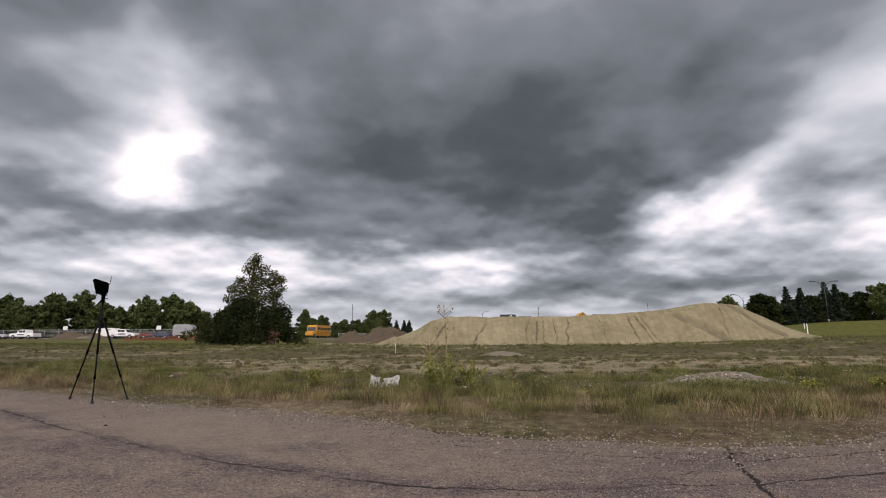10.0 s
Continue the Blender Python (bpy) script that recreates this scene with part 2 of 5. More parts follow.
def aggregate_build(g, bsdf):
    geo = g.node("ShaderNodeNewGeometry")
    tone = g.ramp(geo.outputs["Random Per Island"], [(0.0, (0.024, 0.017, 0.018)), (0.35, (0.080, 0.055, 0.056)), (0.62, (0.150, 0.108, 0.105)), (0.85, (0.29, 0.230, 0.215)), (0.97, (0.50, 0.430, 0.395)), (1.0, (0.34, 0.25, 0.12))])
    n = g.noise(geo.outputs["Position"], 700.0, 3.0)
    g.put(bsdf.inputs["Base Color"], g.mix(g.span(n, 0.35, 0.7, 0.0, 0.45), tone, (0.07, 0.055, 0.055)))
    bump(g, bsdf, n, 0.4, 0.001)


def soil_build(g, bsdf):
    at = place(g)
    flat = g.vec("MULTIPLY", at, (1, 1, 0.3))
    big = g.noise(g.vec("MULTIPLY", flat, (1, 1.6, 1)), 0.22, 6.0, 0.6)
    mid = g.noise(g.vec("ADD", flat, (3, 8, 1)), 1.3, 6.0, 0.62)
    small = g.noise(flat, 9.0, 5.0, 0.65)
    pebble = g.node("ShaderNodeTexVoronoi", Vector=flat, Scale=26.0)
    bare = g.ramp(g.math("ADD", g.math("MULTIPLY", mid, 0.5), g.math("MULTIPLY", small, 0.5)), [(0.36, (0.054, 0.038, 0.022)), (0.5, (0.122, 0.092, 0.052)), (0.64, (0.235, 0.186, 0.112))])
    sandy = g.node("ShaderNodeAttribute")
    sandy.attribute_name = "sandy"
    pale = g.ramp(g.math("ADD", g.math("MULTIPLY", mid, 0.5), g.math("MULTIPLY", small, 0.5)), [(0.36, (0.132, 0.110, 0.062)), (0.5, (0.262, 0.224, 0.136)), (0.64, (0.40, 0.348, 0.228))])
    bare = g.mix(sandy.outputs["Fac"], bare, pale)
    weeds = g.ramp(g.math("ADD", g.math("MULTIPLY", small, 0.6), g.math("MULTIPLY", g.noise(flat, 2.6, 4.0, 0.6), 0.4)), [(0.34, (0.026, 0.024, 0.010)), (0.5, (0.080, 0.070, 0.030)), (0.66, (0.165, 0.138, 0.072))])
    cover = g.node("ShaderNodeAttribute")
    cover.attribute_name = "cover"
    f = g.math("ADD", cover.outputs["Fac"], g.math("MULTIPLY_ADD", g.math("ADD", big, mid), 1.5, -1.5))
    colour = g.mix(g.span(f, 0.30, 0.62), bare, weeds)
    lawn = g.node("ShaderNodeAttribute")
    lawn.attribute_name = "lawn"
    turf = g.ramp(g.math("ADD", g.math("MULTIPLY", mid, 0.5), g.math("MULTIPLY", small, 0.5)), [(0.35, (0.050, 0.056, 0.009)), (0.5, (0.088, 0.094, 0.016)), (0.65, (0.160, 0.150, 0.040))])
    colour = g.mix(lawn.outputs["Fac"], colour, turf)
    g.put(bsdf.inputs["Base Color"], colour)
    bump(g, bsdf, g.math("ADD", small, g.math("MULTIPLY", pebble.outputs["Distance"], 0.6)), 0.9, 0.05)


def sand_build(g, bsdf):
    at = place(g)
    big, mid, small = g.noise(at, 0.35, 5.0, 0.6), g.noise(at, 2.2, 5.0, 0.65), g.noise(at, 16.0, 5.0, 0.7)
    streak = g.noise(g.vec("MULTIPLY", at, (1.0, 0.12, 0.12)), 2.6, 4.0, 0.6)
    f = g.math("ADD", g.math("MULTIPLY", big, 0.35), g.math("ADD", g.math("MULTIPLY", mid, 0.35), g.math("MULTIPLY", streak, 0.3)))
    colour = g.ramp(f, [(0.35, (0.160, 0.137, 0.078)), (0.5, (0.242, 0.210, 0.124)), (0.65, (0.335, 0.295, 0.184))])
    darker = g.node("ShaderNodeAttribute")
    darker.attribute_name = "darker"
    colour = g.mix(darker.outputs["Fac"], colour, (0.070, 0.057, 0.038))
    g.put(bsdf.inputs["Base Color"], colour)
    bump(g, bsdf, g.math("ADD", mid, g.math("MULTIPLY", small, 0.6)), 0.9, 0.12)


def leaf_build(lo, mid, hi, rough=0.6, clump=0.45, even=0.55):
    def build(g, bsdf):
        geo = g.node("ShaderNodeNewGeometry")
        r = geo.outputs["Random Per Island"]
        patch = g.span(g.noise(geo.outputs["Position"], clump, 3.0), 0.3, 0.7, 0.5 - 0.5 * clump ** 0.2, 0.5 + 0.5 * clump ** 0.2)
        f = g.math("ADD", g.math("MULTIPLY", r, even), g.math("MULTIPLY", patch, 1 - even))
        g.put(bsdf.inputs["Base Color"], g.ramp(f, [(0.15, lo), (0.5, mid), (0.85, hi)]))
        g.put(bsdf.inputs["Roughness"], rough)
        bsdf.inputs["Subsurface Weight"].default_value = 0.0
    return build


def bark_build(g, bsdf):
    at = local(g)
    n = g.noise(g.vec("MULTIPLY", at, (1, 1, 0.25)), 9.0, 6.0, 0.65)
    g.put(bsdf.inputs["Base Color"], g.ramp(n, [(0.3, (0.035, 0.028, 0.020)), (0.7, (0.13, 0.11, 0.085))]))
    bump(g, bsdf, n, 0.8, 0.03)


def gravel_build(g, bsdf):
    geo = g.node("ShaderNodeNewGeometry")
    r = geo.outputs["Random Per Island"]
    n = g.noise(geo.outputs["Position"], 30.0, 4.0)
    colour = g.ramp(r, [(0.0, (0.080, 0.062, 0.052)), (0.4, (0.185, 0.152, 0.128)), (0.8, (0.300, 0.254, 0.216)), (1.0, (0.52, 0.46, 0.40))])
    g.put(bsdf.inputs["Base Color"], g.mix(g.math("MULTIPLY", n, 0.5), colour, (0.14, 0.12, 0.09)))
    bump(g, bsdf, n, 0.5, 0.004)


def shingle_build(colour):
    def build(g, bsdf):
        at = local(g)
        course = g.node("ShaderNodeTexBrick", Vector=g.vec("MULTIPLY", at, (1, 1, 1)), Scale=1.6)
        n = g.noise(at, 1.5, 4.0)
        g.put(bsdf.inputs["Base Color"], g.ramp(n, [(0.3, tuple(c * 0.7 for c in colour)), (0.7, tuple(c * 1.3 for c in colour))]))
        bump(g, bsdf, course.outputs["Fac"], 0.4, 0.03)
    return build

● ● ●

> The request:
Return the listing above in full and without alteration, excluding its pictures.

> Response below:
10.0 s
Continue the Blender Python (bpy) script that recreates this scene with part 2 of 5. More parts follow.
def aggregate_build(g, bsdf):
    geo = g.node("ShaderNodeNewGeometry")
    tone = g.ramp(geo.outputs["Random Per Island"], [(0.0, (0.024, 0.017, 0.018)), (0.35, (0.080, 0.055, 0.056)), (0.62, (0.150, 0.108, 0.105)), (0.85, (0.29, 0.230, 0.215)), (0.97, (0.50, 0.430, 0.395)), (1.0, (0.34, 0.25, 0.12))])
    n = g.noise(geo.outputs["Position"], 700.0, 3.0)
    g.put(bsdf.inputs["Base Color"], g.mix(g.span(n, 0.35, 0.7, 0.0, 0.45), tone, (0.07, 0.055, 0.055)))
    bump(g, bsdf, n, 0.4, 0.001)


def soil_build(g, bsdf):
    at = place(g)
    flat = g.vec("MULTIPLY", at, (1, 1, 0.3))
    big = g.noise(g.vec("MULTIPLY", flat, (1, 1.6, 1)), 0.22, 6.0, 0.6)
    mid = g.noise(g.vec("ADD", flat, (3, 8, 1)), 1.3, 6.0, 0.62)
    small = g.noise(flat, 9.0, 5.0, 0.65)
    pebble = g.node("ShaderNodeTexVoronoi", Vector=flat, Scale=26.0)
    bare = g.ramp(g.math("ADD", g.math("MULTIPLY", mid, 0.5), g.math("MULTIPLY", small, 0.5)), [(0.36, (0.054, 0.038, 0.022)), (0.5, (0.122, 0.092, 0.052)), (0.64, (0.235, 0.186, 0.112))])
    sandy = g.node("ShaderNodeAttribute")
    sandy.attribute_name = "sandy"
    pale = g.ramp(g.math("ADD", g.math("MULTIPLY", mid, 0.5), g.math("MULTIPLY", small, 0.5)), [(0.36, (0.132, 0.110, 0.062)), (0.5, (0.262, 0.224, 0.136)), (0.64, (0.40, 0.348, 0.228))])
    bare = g.mix(sandy.outputs["Fac"], bare, pale)
    weeds = g.ramp(g.math("ADD", g.math("MULTIPLY", small, 0.6), g.math("MULTIPLY", g.noise(flat, 2.6, 4.0, 0.6), 0.4)), [(0.34, (0.026, 0.024, 0.010)), (0.5, (0.080, 0.070, 0.030)), (0.66, (0.165, 0.138, 0.072))])
    cover = g.node("ShaderNodeAttribute")
    cover.attribute_name = "cover"
    f = g.math("ADD", cover.outputs["Fac"], g.math("MULTIPLY_ADD", g.math("ADD", big, mid), 1.5, -1.5))
    colour = g.mix(g.span(f, 0.30, 0.62), bare, weeds)
    lawn = g.node("ShaderNodeAttribute")
    lawn.attribute_name = "lawn"
    turf = g.ramp(g.math("ADD", g.math("MULTIPLY", mid, 0.5), g.math("MULTIPLY", small, 0.5)), [(0.35, (0.050, 0.056, 0.009)), (0.5, (0.088, 0.094, 0.016)), (0.65, (0.160, 0.150, 0.040))])
    colour = g.mix(lawn.outputs["Fac"], colour, turf)
    g.put(bsdf.inputs["Base Color"], colour)
    bump(g, bsdf, g.math("ADD", small, g.math("MULTIPLY", pebble.outputs["Distance"], 0.6)), 0.9, 0.05)


def sand_build(g, bsdf):
    at = place(g)
    big, mid, small = g.noise(at, 0.35, 5.0, 0.6), g.noise(at, 2.2, 5.0, 0.65), g.noise(at, 16.0, 5.0, 0.7)
    streak = g.noise(g.vec("MULTIPLY", at, (1.0, 0.12, 0.12)), 2.6, 4.0, 0.6)
    f = g.math("ADD", g.math("MULTIPLY", big, 0.35), g.math("ADD", g.math("MULTIPLY", mid, 0.35), g.math("MULTIPLY", streak, 0.3)))
    colour = g.ramp(f, [(0.35, (0.160, 0.137, 0.078)), (0.5, (0.242, 0.210, 0.124)), (0.65, (0.335, 0.295, 0.184))])
    darker = g.node("ShaderNodeAttribute")
    darker.attribute_name = "darker"
    colour = g.mix(darker.outputs["Fac"], colour, (0.070, 0.057, 0.038))
    g.put(bsdf.inputs["Base Color"], colour)
    bump(g, bsdf, g.math("ADD", mid, g.math("MULTIPLY", small, 0.6)), 0.9, 0.12)


def leaf_build(lo, mid, hi, rough=0.6, clump=0.45, even=0.55):
    def build(g, bsdf):
        geo = g.node("ShaderNodeNewGeometry")
        r = geo.outputs["Random Per Island"]
        patch = g.span(g.noise(geo.outputs["Position"], clump, 3.0), 0.3, 0.7, 0.5 - 0.5 * clump ** 0.2, 0.5 + 0.5 * clump ** 0.2)
        f = g.math("ADD", g.math("MULTIPLY", r, even), g.math("MULTIPLY", patch, 1 - even))
        g.put(bsdf.inputs["Base Color"], g.ramp(f, [(0.15, lo), (0.5, mid), (0.85, hi)]))
        g.put(bsdf.inputs["Roughness"], rough)
        bsdf.inputs["Subsurface Weight"].default_value = 0.0
    return build


def bark_build(g, bsdf):
    at = local(g)
    n = g.noise(g.vec("MULTIPLY", at, (1, 1, 0.25)), 9.0, 6.0, 0.65)
    g.put(bsdf.inputs["Base Color"], g.ramp(n, [(0.3, (0.035, 0.028, 0.020)), (0.7, (0.13, 0.11, 0.085))]))
    bump(g, bsdf, n, 0.8, 0.03)


def gravel_build(g, bsdf):
    geo = g.node("ShaderNodeNewGeometry")
    r = geo.outputs["Random Per Island"]
    n = g.noise(geo.outputs["Position"], 30.0, 4.0)
    colour = g.ramp(r, [(0.0, (0.080, 0.062, 0.052)), (0.4, (0.185, 0.152, 0.128)), (0.8, (0.300, 0.254, 0.216)), (1.0, (0.52, 0.46, 0.40))])
    g.put(bsdf.inputs["Base Color"], g.mix(g.math("MULTIPLY", n, 0.5), colour, (0.14, 0.12, 0.09)))
    bump(g, bsdf, n, 0.5, 0.004)


def shingle_build(colour):
    def build(g, bsdf):
        at = local(g)
        course = g.node("ShaderNodeTexBrick", Vector=g.vec("MULTIPLY", at, (1, 1, 1)), Scale=1.6)
        n = g.noise(at, 1.5, 4.0)
        g.put(bsdf.inputs["Base Color"], g.ramp(n, [(0.3, tuple(c * 0.7 for c in colour)), (0.7, tuple(c * 1.3 for c in colour))]))
        bump(g, bsdf, course.outputs["Fac"], 0.4, 0.03)
    return build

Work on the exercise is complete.